After this incident, Józef suggested to Irena that she live in the studio apartment on Krucza St. He arranged false “Aryan papers” for her. A condition of providing them was that they be as Józef’s wife. However, after a time, Irena stopped by sufficiently cautious and, together with a group of Jewish friends, was arrested and imprisoned. Absent from Warsaw at the time, Józef recalled:

“A colleague called me and told me that Irena had been arrested by the Gestapo. I went to the police station – the Home Army had an agent there. Once there, it turned out that Irena had been caught with a group of twenty other Jews. If something was to be done, it had to be done for them all.

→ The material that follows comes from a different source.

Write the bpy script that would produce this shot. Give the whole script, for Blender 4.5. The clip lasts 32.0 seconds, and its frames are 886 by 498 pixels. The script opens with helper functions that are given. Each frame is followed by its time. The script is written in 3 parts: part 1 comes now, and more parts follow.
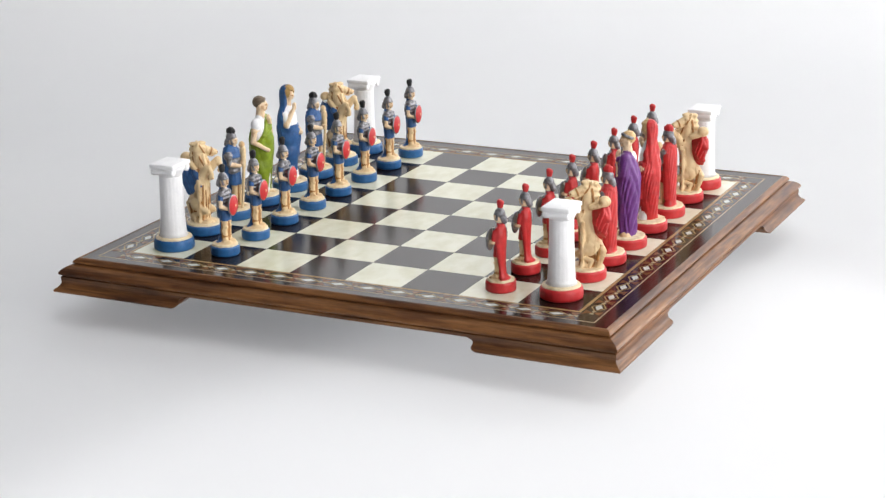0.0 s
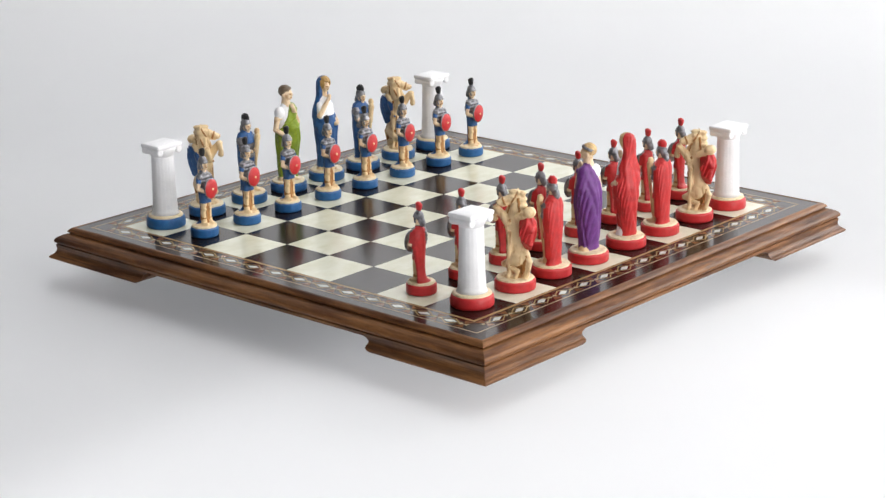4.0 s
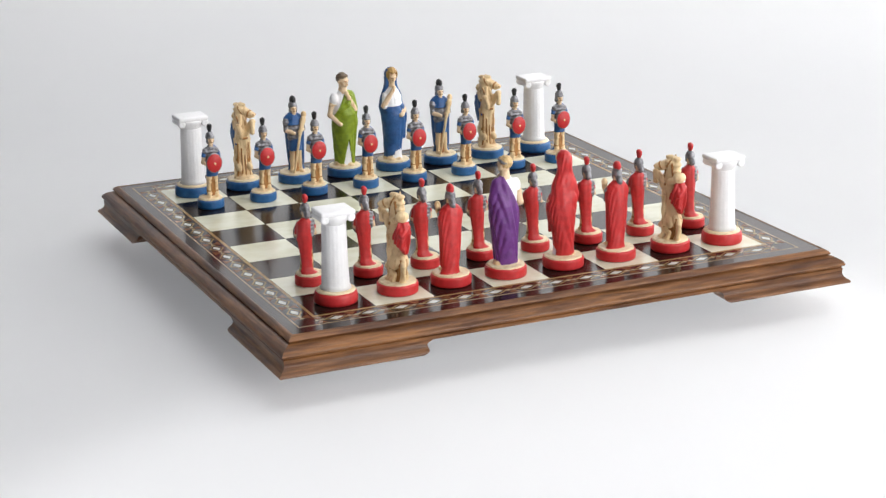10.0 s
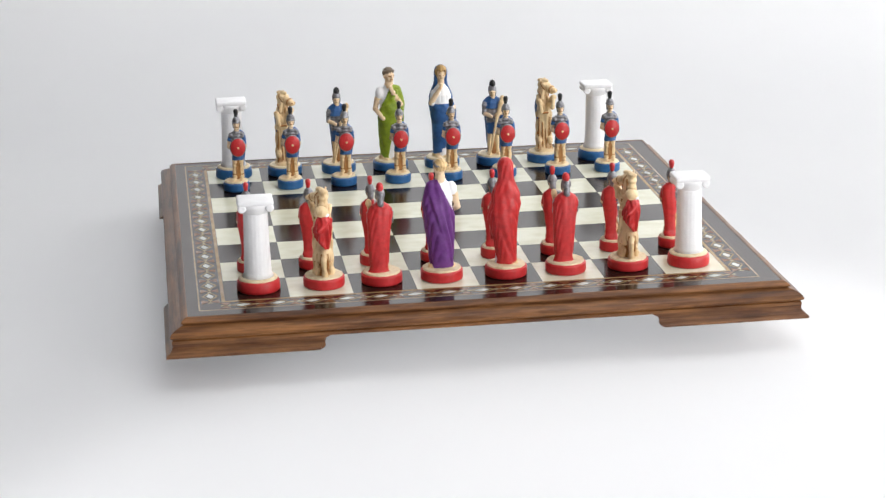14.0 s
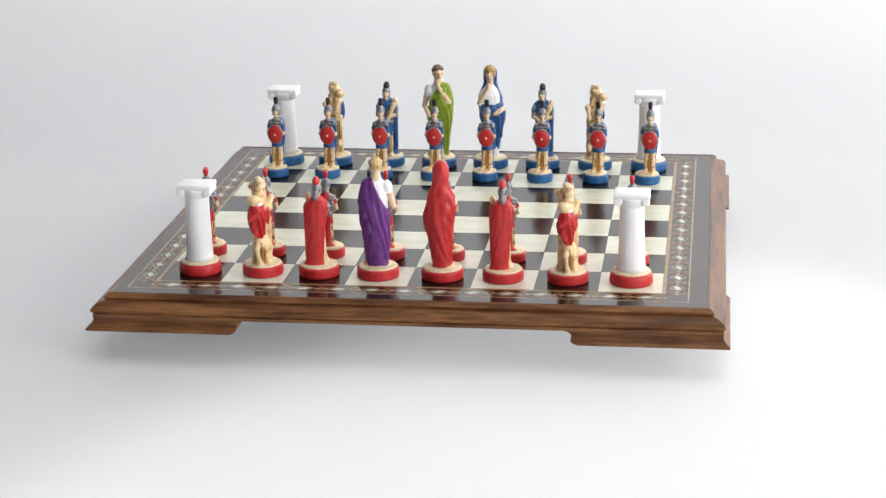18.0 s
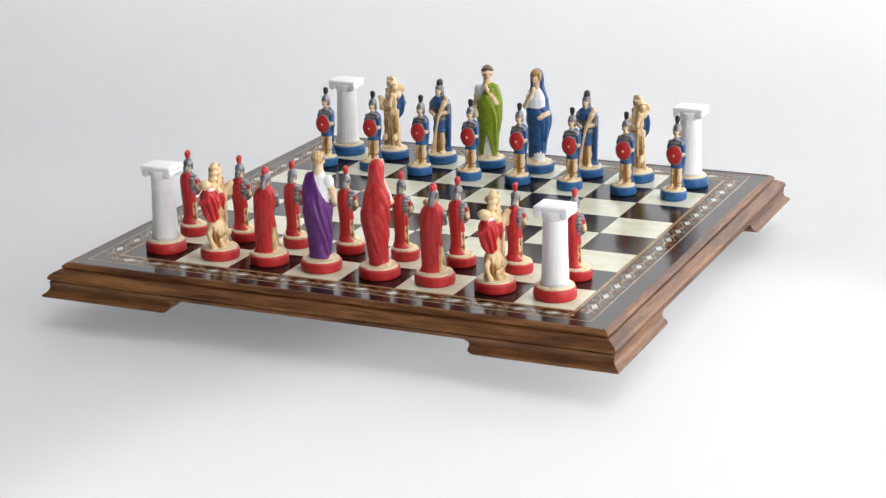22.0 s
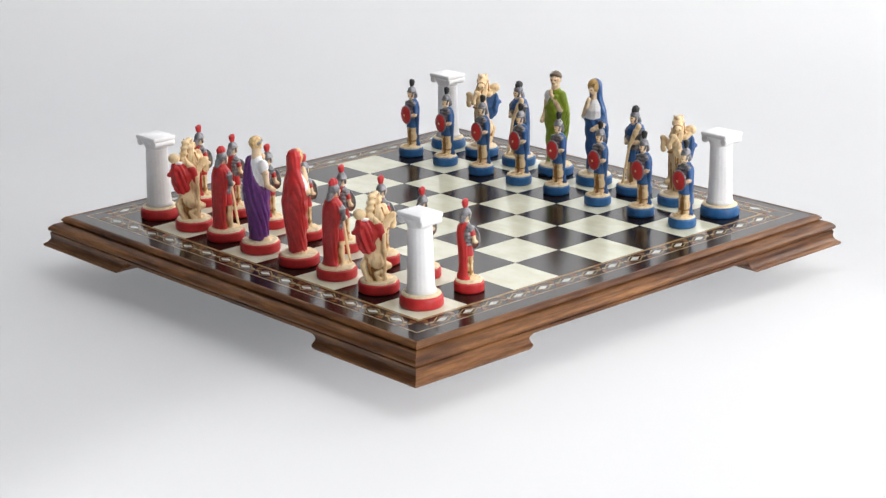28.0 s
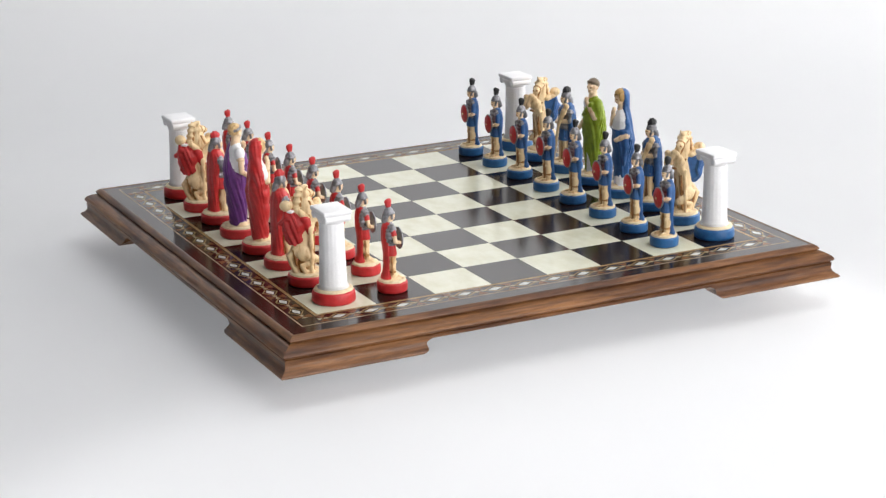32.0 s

I had to arrange for a kilogram of gold by 5:00 pm – and it was already noon. Only then would the Germans forget about the incident and would release the Jews”.

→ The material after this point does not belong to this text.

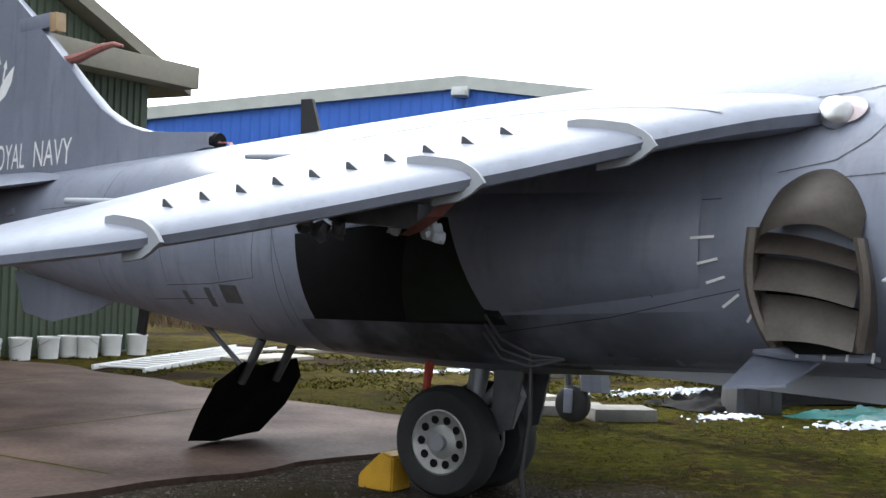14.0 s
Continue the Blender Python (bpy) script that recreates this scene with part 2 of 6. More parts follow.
BARK = material("brown_bark", (0.09, 0.065, 0.045), 0.9, scale=8, bump=0.5, bump_dist=0.02)
TWIG = material("dry_brown_scrub", (0.16, 0.105, 0.065), 0.9, scale=5, amount=0.6, bump=0)
GRASSM = material("winter_grass", (0.070, 0.064, 0.008), 0.9, dark=(0.034, 0.034, 0.005), scale=2, fine=20, bump=0, spec=0.05)
PEBBLE = material("grey_brown_pebble", (0.125, 0.112, 0.10), 0.85, dark=(0.042, 0.038, 0.034), scale=3, fine=30, bump=0.2, spec=0.1)
SKYMETAL = material("aircraft_far_paint", (0.10, 0.10, 0.11), 0.4, scale=2, bump=0)


def ground_material():
    """Gravelled tarmac near the path, moss and winter grass beyond it, with a ragged edge between them."""
    m = bpy.data.materials.new("gravel_and_moss")
    m.use_nodes = True
    nt = m.node_tree
    bsdf = nt.nodes["Principled BSDF"]
    link = nt.links.new

    def noise_node(scale, detail=5, rough=0.55):
        n = nt.nodes.new("ShaderNodeTexNoise")
        n.inputs["Scale"].default_value, n.inputs["Detail"].default_value, n.inputs["Roughness"].default_value = scale, detail, rough
        link(co.outputs["Object"], n.inputs["Vector"])
        return n

    def op(kind, a, b, c=None):
        n = nt.nodes.new("ShaderNodeMath")
        n.operation = kind
        for i, v in enumerate((a, b, c)):
            if v is None:
                continue
            if isinstance(v, (int, float)):
                n.inputs[i].default_value = v
            else:
                link(v, n.inputs[i])
        return n.outputs[0]

    def rng(v, lo, hi):
        n = nt.nodes.new("ShaderNodeMapRange")
        n.interpolation_type = "SMOOTHSTEP"
        n.inputs["From Min"].default_value, n.inputs["From Max"].default_value = lo, hi
        link(v, n.inputs["Value"])
        return n.outputs[0]

    def mixc(f, a, b):
        n = nt.nodes.new("ShaderNodeMixRGB")
        link(f, n.inputs[0])
        for i, v in ((1, a), (2, b)):
            if isinstance(v, tuple):
                n.inputs[i].default_value = (*v, 1)
            else:
                link(v, n.inputs[i])
        return n.outputs[0]

    co = nt.nodes.new("ShaderNodeTexCoord")
    sep = nt.nodes.new("ShaderNodeSeparateXYZ")
    link(co.outputs["Object"], sep.inputs[0])
    x, y = sep.outputs[0], sep.outputs[1]
    big, mid, fine, tiny = noise_node(0.55, 6), noise_node(2.6, 6), noise_node(14, 5), noise_node(70, 4)
    # edge: a line running from the main wheels past the tow bar's end, bent by noise
    edge = op("ADD", op("MULTIPLY", x, 0.80), op("MULTIPLY", y, 0.60))
    edge = op("SUBTRACT", edge, 4.75)
    edge = op("ADD", edge, op("MULTIPLY", op("SUBTRACT", big.outputs[0], 0.5), 2.2))
    edge = op("ADD", edge, op("MULTIPLY", op("SUBTRACT", mid.outputs[0], 0.5), 1.4))
    edge = op("ADD", edge, op("MULTIPLY", op("SUBTRACT", fine.outputs[0], 0.5), 0.9))
    is_moss = rng(edge, -0.25, 0.45)
    vor = nt.nodes.new("ShaderNodeTexVoronoi")
    vor.inputs["Scale"].default_value = 55
    link(co.outputs["Object"], vor.inputs["Vector"])
    gravel = mixc(rng(fine.outputs[0], 0.3, 0.7), (0.030, 0.025, 0.0195), (0.064, 0.052, 0.040))
    gravel = mixc(rng(vor.outputs["Color"], 0.72, 0.95), gravel, (0.150, 0.138, 0.126))
    gravel = mixc(rng(big.outputs[0], 0.50, 0.66), gravel, (0.036, 0.031, 0.016))
    soil = noise_node(6.0, 6, 0.65)
    moss = mixc(rng(mid.outputs[0], 0.42, 0.58), (0.022, 0.014, 0.0045), (0.024, 0.026, 0.0025))
    moss = mixc(rng(big.outputs[0], 0.47, 0.58), moss, (0.048, 0.047, 0.0035))
    moss = mixc(rng(soil.outputs[0], 0.50, 0.62), moss, (0.062, 0.056, 0.006))
    moss = mixc(rng(fine.outputs[0], 0.50, 0.66), moss, (0.013, 0.011, 0.004))
    moss = mixc(rng(tiny.outputs[0], 0.56, 0.70), moss, (0.075, 0.066, 0.014))
    far = rng(op("ADD", y, op("MULTIPLY", mid.outputs[0], 3.0)), 17.0, 21.0)
    dry = mixc(rng(mid.outputs[0], 0.42, 0.60), (0.074, 0.058, 0.012), (0.036, 0.024, 0.012))
    dry = mixc(rng(soil.outputs[0], 0.46, 0.60), dry, (0.058, 0.052, 0.007))
    dry = mixc(rng(big.outputs[0], 0.5, 0.60), dry, (0.022, 0.014, 0.010))
    dry = mixc(rng(fine.outputs[0], 0.54, 0.68), dry, (0.016, 0.012, 0.006))
    dry = mixc(rng(tiny.outputs[0], 0.56, 0.70), dry, (0.105, 0.085, 0.032))
    moss = mixc(far, moss, dry)
    link(mixc(is_moss, gravel, moss), bsdf.inputs["Base Color"])
    bsdf.inputs["Roughness"].default_value = 0.92
    bsdf.inputs["Specular IOR Level"].default_value = 0.02
    h = op("ADD", op("MULTIPLY", tiny.outputs[0], 0.5), op("MULTIPLY", vor.outputs["Distance"], -0.6))
    h = op("ADD", h, fine.outputs[0])
    bp = nt.nodes.new("ShaderNodeBump")
    bp.inputs["Strength"].default_value, bp.inputs["Distance"].default_value = 0.9, 0.04
    link(h, bp.inputs["Height"])
    link(bp.outputs[0], bsdf.inputs["Normal"])
    return m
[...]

Walaszczyk managed to collect and pay the required ransom, thereby saving the lives of twenty-one people. Despite an assurance from the Gestapo officers that Irena could safely continue to live at the apartment on Krucza St., the next day Józef moved her.



He sold the studio apartment and bought an apartment at 17 Emilii Plater St. Apart from Irena, two other Jewish women lived there – Hanka Staszewska, her friend and a children’s nanny Helena Torbeczko. Although he was not always in Warsaw, he tried to support the women and also to protect them from threats. During one of their walks, Hanka and Irena met a young man and brought him to the apartment. As it turned out later, he was an agent for Kripo, the German criminal police. Over a period, the man continued to meet with Hanka. Fortunately, he never discovered her true identity.

Help for Jews in the Warsaw ghetto

Józef Walaszczyk would also illegally enter the Warsaw ghetto, where he visited friends, bringing them food and clothing. To do this, he would bribe a tram driver to slow down a little when crossing through the ghetto. This would enable him to safely jump off the tram. He suggested that his friend, Dr. Marczewski, escape to the “Aryan side” and that he take up a position as a doctor in Rylsk. However, the man remained in the ghetto with his family.

“In doing all this, we felt that it was only a drop in the vastness of human misfortune. Seeing what was happening around us, we realised that each of these trips could be our last. However, it was hard to stand by idly, watching this tragedy with our arms folded and being aware that you could help”.

During one of those trips into the ghetto, Józef contracted typhus. Over several weeks, he remained, recovering, in his apartment on Emilii Plater St.

The post-war fate of the rescuers and the rescued

Walaszczyk also worked together with the Polish underground. When the Warsaw Uprising (1944) broke out, he found himself on a train at Okęcie station. He was especially worried that it would cut him off from those under his care – Irena, Hanka and Helena. In Podkowa Leśna, he waited for news of any developments. The women managed to get out of the beseiged capital and reached a camp for civilians in Podkowa, from where that went to Rylsk together with Józef. In January 1945, Józef and Irena returned to Warsaw. They remained in contact after the end of World War II.

Thanks to Irena’s efforts, on 2nd May 2002, Józef Walaszczyk was honoured by Yad Vashem Institute with the title of Righteous Among the Nations. In 2008–2022, he was a Vice-President of the Board of the Polish Association of the Righteous Among the Nations.